## WHAT THE TASK ASKS
Repeat exactly the lines running from the line that contains "More parts follow." to the line that contains "0.87, 0.92), patch=80.0)"; include both ends and add nothing.
---+---
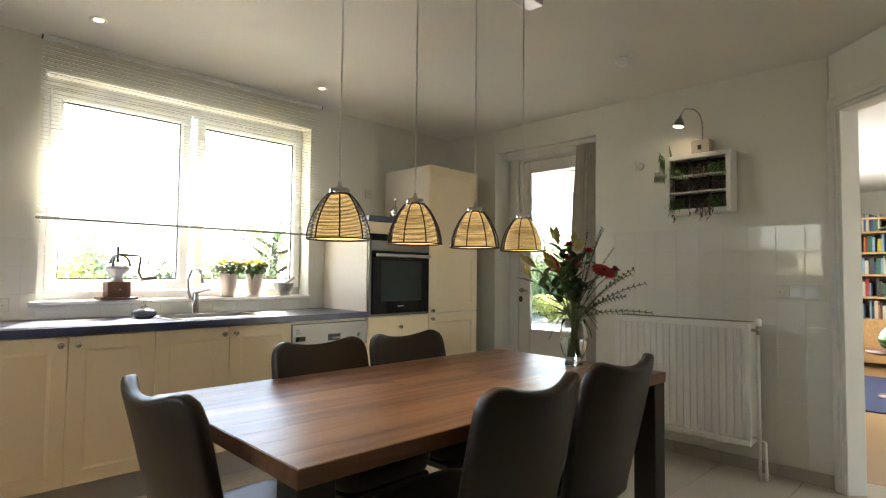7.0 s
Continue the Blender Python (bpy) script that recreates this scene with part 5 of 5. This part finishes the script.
bq = thing("bouquet", (VX, VY, TZ), "mixed bouquet of red gerberas, lilies and eucalyptus sprigs", "flowers")
RED = mat("red_petal", (0.50, 0.018, 0.015), 0.55, var=0.25, scale=40)
ORANGE = mat("orange_petal", (0.82, 0.10, 0.02), 0.55, var=0.25, scale=40)
CRIMSON = mat("crimson_petal", (0.30, 0.012, 0.025), 0.6, var=0.3, scale=50)
HEART = mat("flower_heart", (0.03, 0.012, 0.01), 0.9, var=0.3, bump=0.6)
BUD = leaf_mat("lily_bud", (0.42, 0.40, 0.12))


def stem_to(p, bend=0.35, r=0.0032, material=STEM):
    p = Vector(p)
    a = math.atan2(p.y, p.x) + math.pi + random.uniform(-0.6, 0.6)
    p0 = Vector((0.026 * math.cos(a), 0.026 * math.sin(a), 0.045))
    neck_ = Vector((p.x * 0.10, p.y * 0.10, 0.225)) + Vector((random.uniform(-0.02, 0.02), random.uniform(-0.02, 0.02), 0))
    ctl = neck_.lerp(p, 0.5) + Vector((-p.x, -p.y, 0)) * bend * 0.4 + Vector((0, 0, 0.04))
    pts = [p0.lerp(neck_, t) for t in (0, 0.33, 0.66)] + arc(neck_, ctl, p, 8)
    bm = bmesh.new()
    tube(bm, pts, r, 6, r * 0.7)
    part("stem", bm, material, bq)
    return pts


def gerbera(p, face, r, petal):
    stem_to(p)
    face = Vector(face).normalized()
    rot = face.to_track_quat("Z", "Y").to_matrix().to_4x4()
    M = Matrix.Translation(p) @ rot
    bm = bmesh.new()
    for ring, (n, rr, tilt) in enumerate(((22, r, 0.10), (20, r * 0.86, 0.28), (16, r * 0.6, 0.5))):
        for k in range(n):
            a = 2 * math.pi * (k + 0.5 * ring) / n + random.uniform(-0.05, 0.05)
            d = Vector((math.cos(a), math.sin(a), tilt))
            leaf(bm, d * 0.010, d, rr * random.uniform(0.96, 1.04), rr * 0.40, droop=0.22, n=5)
    bmesh.ops.transform(bm, matrix=M, verts=bm.verts)
    part("gerbera_petals", bm, petal, bq)
    bm = bmesh.new()
    lathe(bm, [(0.011, 0.0), (0.012, 0.005), (0.008, 0.009), (0, 0.010)], 14, m=M)
    part("gerbera_heart", bm, HEART, bq)


def carnation(p, r):
    stem_to(p)
    bm = bmesh.new()
    for _ in range(70):
        d = rv(1)
        d.z = abs(d.z) * 0.9 + 0.1
        leaf(bm, Vector(p) + d.normalized() * r * 0.25, d, r * random.uniform(0.6, 1.0), r * 0.5, droop=0.1, n=3)
    part("carnation", bm, CRIMSON if r < 0.035 else RED, bq)
    bm = bmesh.new()
    lathe(bm, [(0.004, -0.03), (0.010, -0.02), (0.012, 0.0), (0, 0.004)], 10, p)
    part("calyx", bm, STEM, bq)


def lily(p, spread=1.0, buds=2, n=14):
    pts = stem_to(p, r=0.004)
    bm = bmesh.new()
    for k in range(n):
        t = 0.46 + 0.52 * k / n
        i = min(len(pts) - 2, int(t * (len(pts) - 1)))
        c = pts[i].lerp(pts[i + 1], t * (len(pts) - 1) - i)
        a = k * 2.4 + random.uniform(-0.4, 0.4)
        ax = (pts[i + 1] - pts[i]).normalized()
        d = Vector((math.cos(a), math.sin(a), 0.35)) * 0.8 + ax * 0.5
        leaf(bm, c, d, random.uniform(0.08, 0.125), random.uniform(0.030, 0.044), droop=random.uniform(0.05, 0.45), n=5)
    part("lily_leaves", bm, LEAF_DARK, bq)
    end, ax = pts[-1], (pts[-1] - pts[-2]).normalized()
    for b_i in range(buds):
        d = (ax + rv(0.55) + Vector((0, 0, 0.35))).normalized()
        bm = bmesh.new()
        L = random.uniform(0.075, 0.105)
        M = Matrix.Translation(end + d * 0.015) @ d.to_track_quat("Z", "Y").to_matrix().to_4x4()
        lathe(bm, [(0.002, 0), (0.007, L * 0.15), (0.013, L * 0.45), (0.0125, L * 0.7), (0.006, L * 0.93), (0, L)], 9, m=M)
        part("lily_bud", bm, BUD, bq, "unopened greenish lily bud")


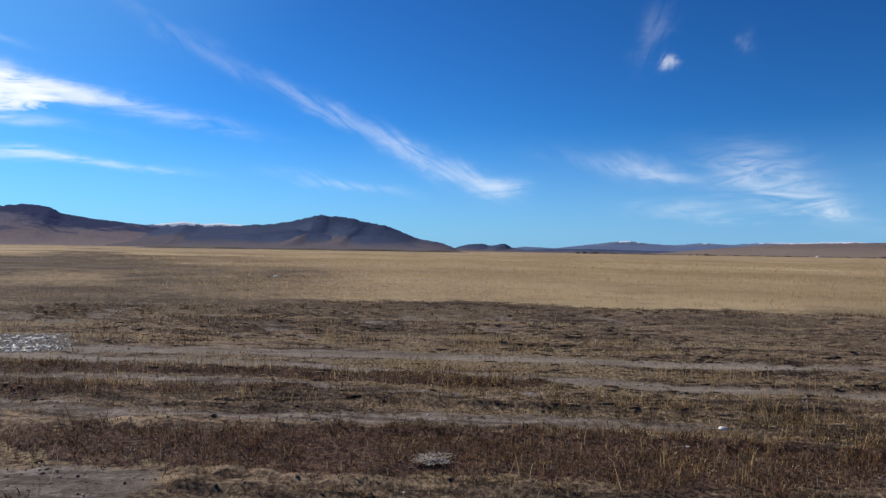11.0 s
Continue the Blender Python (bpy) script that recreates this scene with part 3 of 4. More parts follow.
HAZED_DARK = slope_material("dark mountain tinted with blue haze", (0.15, 0.132, 0.147), (0.074, 0.095, 0.158), (0.05, 0.068, 0.122), patch=45.0, crest=0.8)
DISTANT = slope_material("far range tinted with blue haze", (0.235, 0.2, 0.2), (0.122, 0.154, 0.235), (0.092, 0.12, 0.195), patch=120.0, forest=(0.056, 0.08, 0.148), wood=0.6)
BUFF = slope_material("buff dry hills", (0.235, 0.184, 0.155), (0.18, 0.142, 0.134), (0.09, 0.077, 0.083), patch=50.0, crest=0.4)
# both carry the blue of distant air in their base colour
FAR_HAZED = slope_material("far low hills tinted with blue haze", (0.16, 0.195, 0.285), (0.13, 0.17, 0.28), (0.1, 0.13, 0.22), patch=60.0)
FAR_SNOW = slope_material("very far snowy range tinted with haze", (0.18, 0.215, 0.3), (0.16, 0.2, 0.3), (0.14, 0.17, 0.25), (0.85, 0.87, 0.92), patch=80.0)

tan_hills = ridge("brown_hill", "smooth tan steppe hills in low folds", [(-47, 0.8), (-40, 2.0), (-33.1, 2.7), (-31.7, 2.73), (-29.6, 2.5), (-27.9, 2.04), (-26.3, 2.35), (-24.9, 2.5), (-22.9, 2.4), (-21.9, 2.57), (-20.2, 2.72),
                  (-18.8, 2.92), (-17.5, 3.26), (-16.4, 2.97), (-13.5, 2.7), (-9.0, 1.8), (-3.0, 0.6), (2.0, 0.0)], 2600, 760, PALE, 4.5, -2.5, 0.3, 1180, rocky=0.03, seed=3)
ridge("foothill", "low tan fold of steppe", [(-47, 0.5), (-38, 1.3), (-33.1, 1.62), (-31.2, 1.3), (-30.6, 1.15), (-29.6, 1.65), (-27.8, 1.83), (-25.5, 1.5), (-23.5, 1.5), (-21.9, 1.24), (-18.6, 1.15), (-15.0, 0.5), (-12.0, 0.0)],
      2000, 420, PALE, 3.5, 2.0, 0.3, 1180, rocky=0.03, seed=4, fine=0.1, owner=tan_hills)
ridge("foothill", "lowest tan fold of steppe", [(-47, 0.3), (-40, 0.9), (-33.1, 1.0), (-31, 0.8), (-27.4, 0.9), (-25.1, 0.55), (-21, 0.6), (-17, 0.25), (-13.0, 0.0)], 1600, 220, PALE, 3.0, -1.5, 0.3, 1100, rocky=0.02, seed=6, fine=0.12, owner=tan_hills)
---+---
## WRITTEN ANSWER
Continue the Blender Python (bpy) script that recreates this scene with part 3 of 4. More parts follow.
HAZED_DARK = slope_material("dark mountain tinted with blue haze", (0.15, 0.132, 0.147), (0.074, 0.095, 0.158), (0.05, 0.068, 0.122), patch=45.0, crest=0.8)
DISTANT = slope_material("far range tinted with blue haze", (0.235, 0.2, 0.2), (0.122, 0.154, 0.235), (0.092, 0.12, 0.195), patch=120.0, forest=(0.056, 0.08, 0.148), wood=0.6)
BUFF = slope_material("buff dry hills", (0.235, 0.184, 0.155), (0.18, 0.142, 0.134), (0.09, 0.077, 0.083), patch=50.0, crest=0.4)
# both carry the blue of distant air in their base colour
FAR_HAZED = slope_material("far low hills tinted with blue haze", (0.16, 0.195, 0.285), (0.13, 0.17, 0.28), (0.1, 0.13, 0.22), patch=60.0)
FAR_SNOW = slope_material("very far snowy range tinted with haze", (0.18, 0.215, 0.3), (0.16, 0.2, 0.3), (0.14, 0.17, 0.25), (0.85, 0.87, 0.92), patch=80.0)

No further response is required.